The NBI, for its part, began the fact-finding investigation on the case and filed it with the Office of the Cebu City Prosecutor only last March 11, even though it sent him a subpoena as early as Feb. 24.

That subpoena didn't get answered.

"That doesn't seem like the actions of a person protesting that he is innocent," Caņares said.

Barriers

In the counter-affidavit, Ejares said the allegations have been "serious and destructive" to him, his family and the Catholic Church. These were a "blatant exaggeration" and "outright false and malicious."

"To set the records straight, I never tried to sexually abuse the seven complainants as they claim to be; what happened was a graphic case of misinterpretation and misunderstanding because all my actions during the questioned confession as geared towards making them feel at ease and encouraging them to tell their sins openly," he said.

He said there were "patent fear and hesitation" among the students, so he "strove hard to take away those barriers."

"People say that I am a jolly kind of person so I wanted to put this trait to good use by making them (penitents) understand and feel that the confession could be casual, like carrying on an ordinary conversation with a friend," he said.

"I have experimented on this in the past and I have found out that this is effective compared to the usual type of confessions wherein penitents are very stiff and nervous," he added.

Comfort

He said he didn't lasciviously touch anyone, explaining that he was merely "comforting" the complaining students.

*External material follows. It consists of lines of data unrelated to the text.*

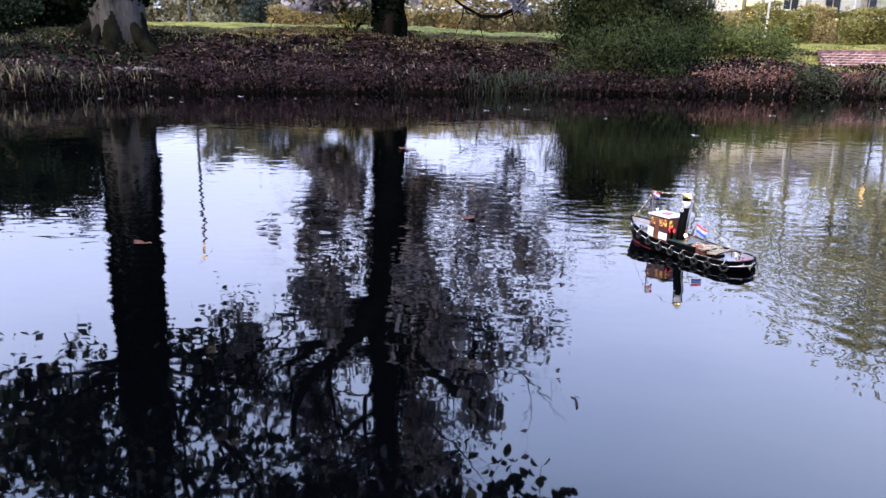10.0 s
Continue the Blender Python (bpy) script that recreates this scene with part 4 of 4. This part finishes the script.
# the tall bare-limbed thorn whose bough arches down to the lawn edge
_r5 = np.random.default_rng(55)
_o = np.array([3.9, 28.6, 1.3])
thorn = empty("bare_tree", tuple(_o))
tagged(thorn, "bare dark-limbed small tree arching over the bank", "tree")
trunk_mesh("trunk", [(0, 0, -0.1), (0.1, 0.1, 1.4), (-0.1, 0, 2.7), (-0.3, -0.1, 3.6)], [0.13, 0.11, 0.09, 0.06], BARK_DARK, thorn, 2, 1.4, 12)
_lines, _tips = [], []
_main = [(-0.3, -0.1, 3.5), (-1.6, -1.0, 2.6), (-2.5, -1.6, 1.72), (-2.95, -1.6, 1.33), (-3.4, -1.6, 1.12), (-4.0, -1.6, 1.14), (-4.6, -1.6, 1.46), (-5.0, -1.6, 1.75)]
_lines.append((_main, [0.085, 0.08, 0.07, 0.065, 0.06, 0.055, 0.045, 0.03], 7))
for q, d in ((_main[6], (0.4, -0.1, -0.9)), (_main[6], (0.15, -0.2, -0.9)), (_main[5], (0.8, -0.2, -0.6)), (_main[5], (-0.3, -0.2, -0.8)), (_main[2], (0.8, -0.2, -0.25)), (_main[3], (0.5, -0.4, -0.8)), (_main[4], (0.8, -0.3, -0.2)), (_main[2], (0.5, -0.4, 0.5))):
    grow(_r5, q, d, 1.2, 0.026, 1, _lines, _tips, wob=0.45, lift=0.06, kids=(0, 4, 2), ratio=0.5)
tubes("limb", _lines, BARK_DARK, thorn)
leaves("crown", spread_tips(_r5, _tips[::3], 1, 0.10), 0.07, LEAF_DARK, thorn, 56)

# ---- leaves afloat ----
FLOAT_LEAF = mat("floating_leaf", (0.08, 0.03, 0.018), (0.035, 0.014, 0.010), rough=0.9, scale=20, fine=90, bump=0.2, spec=0.1)
# far leaves: the sky's glint on them is painted as a pale colour
FLOAT_SKY_GLINT = mat("sky_glint_leaf", (0.40, 0.36, 0.34), (0.22, 0.18, 0.16), rough=0.5, scale=20, fine=90, bump=0.2)
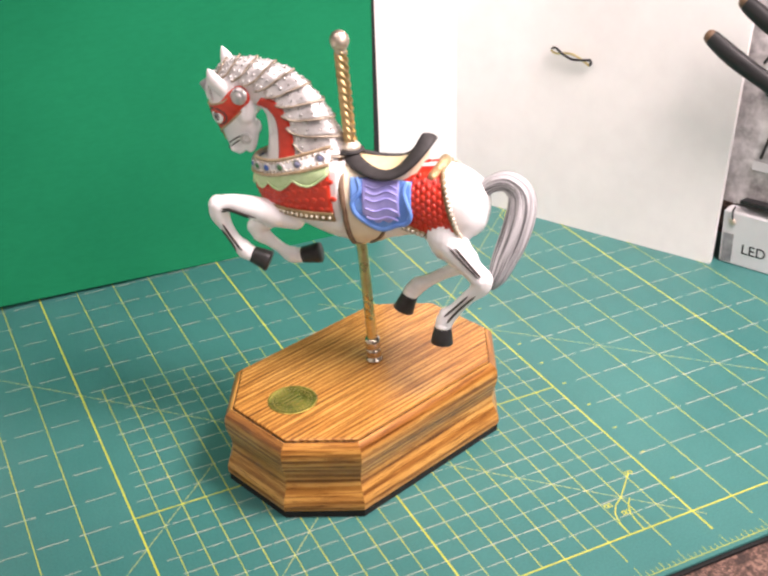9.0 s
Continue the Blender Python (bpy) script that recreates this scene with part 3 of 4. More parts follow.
        part("fetlock_tuft", rounded_tube([(*(a + (rows[-1][:3] - a) * 0.2), 4.2), (*(a + (a - b) * 0.10), 4.3), (*(a + (a - b) * 0.22), 3.9)], 6, 16), PORCELAIN, leg)
        wash = bmesh.new()
        path = spline(keys, 60)
        for lo, hi, out, face in ((11, 20, 0.30, 1), (35, 48, 0.30, 1), (37, 46, -0.40, 1), (12, 21, 0.55, -1), (36, 47, 0.25, -1)):
            line = []
            for i in range(lo, hi, 2):
                d = path[i + 1][:3] - path[i - 1][:3]
                d = d / np.linalg.norm(d)
                y = math.copysign(face, keys[0][1])
                nrm = np.array([0, y, 0]) - d * (d[1] * y)
                nrm = nrm / np.linalg.norm(nrm)
                back = np.cross(d, [0, 1, 0])
                line.append((*(path[i][:3] + path[i][3] * (1.05 * math.sqrt(1 - out * out) * nrm - out * back)), 0.55))
            if len(line) > 2:
                ends = [(*line[0][:3], 0.2), *line, (*line[-1][:3], 0.2)]
                ends[0] = (*(2 * np.array(line[0][:3]) - np.array(line[1][:3])), 0.2)
                ends[-1] = (*(2 * np.array(line[-1][:3]) - np.array(line[-2][:3])), 0.2)
                rounded_tube(ends, 16, 8, wash)
        part("wash_line", wash, WASH, leg, "dark painted tendon line")

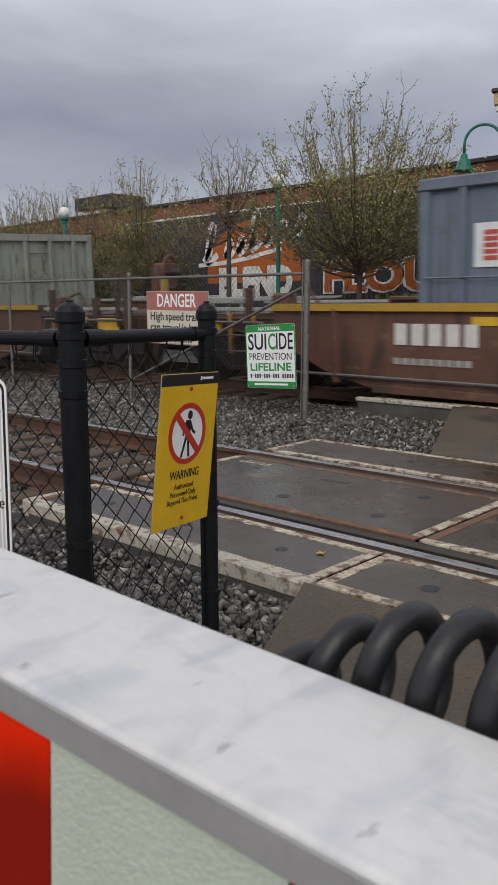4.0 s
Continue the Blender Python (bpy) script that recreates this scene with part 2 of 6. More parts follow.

"I just wanted to console them for they were sorry for their sins," he said.

The comforting, he admitted, sometimes took the form of touching the students in the arm, shoulders and back.

"I don't know whether or not in the process I accidentally touched their bras for I was deeply concentrated on giving them advice; but this time I have to state that there never was malice involved," he said.

Perhaps, he argued, the complaining students were just not used to his style.

He attached the affidavits of three Abellana National High School students who also took part in the seminar and the subsequent confession—but who all noted that nothing wrong happened and that everything went on normally.